Der Heilige Seraphim von Sarow

Ikonen-Interpretationen-Hl. Serafim von Sarow (c) Vera Klimentyeva
Ikonen-Interpretationen-Hl. Serafim von Sarow
Datum:
Mi. 6. Apr. 2022
Von:
Matthias Kirsch

Die Interpretation Klimentyeva`s erscheint mir wie ein großes Tor. Oder ein großes Fenster. In Gedanken kann ich es schließen und mich fragen, was dann zu sehen ist. Es bleibt mir etwas verborgen; der Zugang in einen anderen Raum ist mir versperrt. Ich sehe nicht, wer oder was sich dahinter verbirgt. 

Hier ist das Tor so weit offen, dass die Torflügel gar nicht mehr vorhanden sind. Durch dieses Tor strömt mir ein helles, fast blendendes Licht entgegen. Kommt mir dieses Licht entgegen, oder bin ich eingeladen durch die Tür in das Licht einzutreten? Traue ich mich das – einfach so ins Ungewisse hineinzugehen?

Der rote Kreis deutet die Person an, die wohl beides erfahren hat: Sich vom Glanz und Licht treffen lassen – und in diese Fülle hineinzugehen.
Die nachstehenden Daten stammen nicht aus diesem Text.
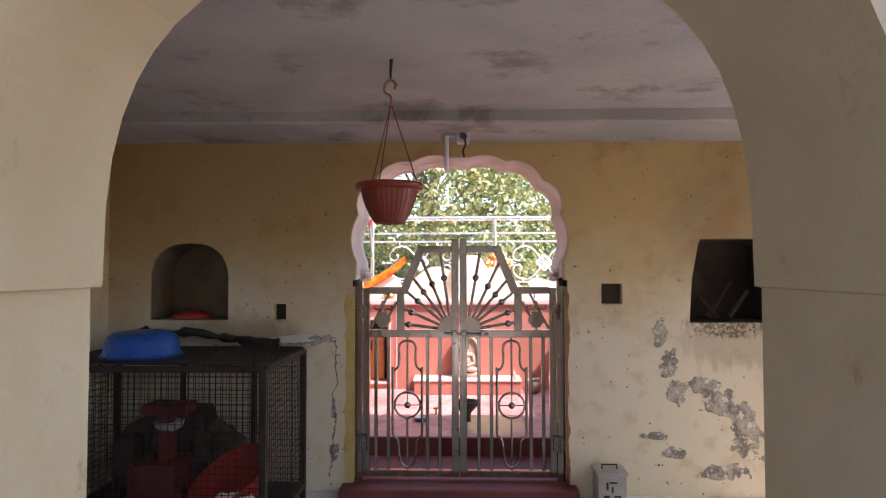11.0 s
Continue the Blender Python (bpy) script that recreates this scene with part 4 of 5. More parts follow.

Seraphim – der „Flammende“ - scheint von dieser Glut angesteckt und angefüllt worden zu sein. Ein einfacher, alter und gebeugter Mann – fast schon kraftlos -, der das Gegenteil von dem tut, was heute ein Muss zu sein scheint. Er sucht nicht das Rampenlicht, hat keine großen Botschaften zu verkünden und will seine Weltsicht nicht allen anderen aufschwatzen. Ein Mann, der die Einsamkeit der Wälder gesucht hat und gerade auf das verzichtete, was wir eigentlich anstreben – ein gutes und geordnetes Leben, Sicherheit, ausreichendes Einkommen, Gesundheit. Auf die Welt so ganz verzichten – das will mir nicht wirklich gelingen. Wenn man so ganz mit sich allein ist, dann wird möglicherweise auch etwas verschärft, was jeden trifft oder treffen kann: Die Angst, die Zweifel, das Gefühl der Verlassenheit, auch der Gottesverlassenheit. Seraphim steht also für jemanden, dem das nicht fremd ist, dem es aber gelungen ist diese Todeserfahrungen im Gebet und tiefen Vertrauen auf Gott zu überwinden.  

Seraphim hat ein großes Tor gefunden. Er hat Jesus Christus als Freund gefunden, und mit ihm die Gemeinschaft der Heiligen Gottes. Er hat Begegnungen der Liebe und Gegenwart Gottes erfahren. Er hat den Frieden in Gott, mit sich selbst und der Natur um ihn herum gefunden. Ein grauer Bär, der ihm zutraulich aus der Hand frisst, und Vögel, die liebevoll seine Nähe suchen, sind Darstellungen dieser versöhnten Einheit mit der Schöpfung. Die Helligkeit und das Licht Gottes im hl. Geist kam durch das Tor zu ihm und auf ihn herab.

Ja, er wurde dann selbst zu einem Lichtkreis, der in seine Welt und Umgebung ausstrahlte. Er wurde selbst zur Hilfe, zur Liebe und heilenden Nähe Gottes.

Letztlich ging er wohl durch dieses Tor hindurch, hat unsere Welt verlassen und ist eingegangen in die Herrlichkeit, Wärme und den bleibenden Frieden in Gott.

Hat sich das Tor hinter ihm geschlossen? Auf dem Bild bleibt es ein offenes Tor, durch das weiterhin das Licht Christi im hl. Geist strömt und einlädt sich nicht allzu fest allein in den Dingen dieser Welt zu verankern.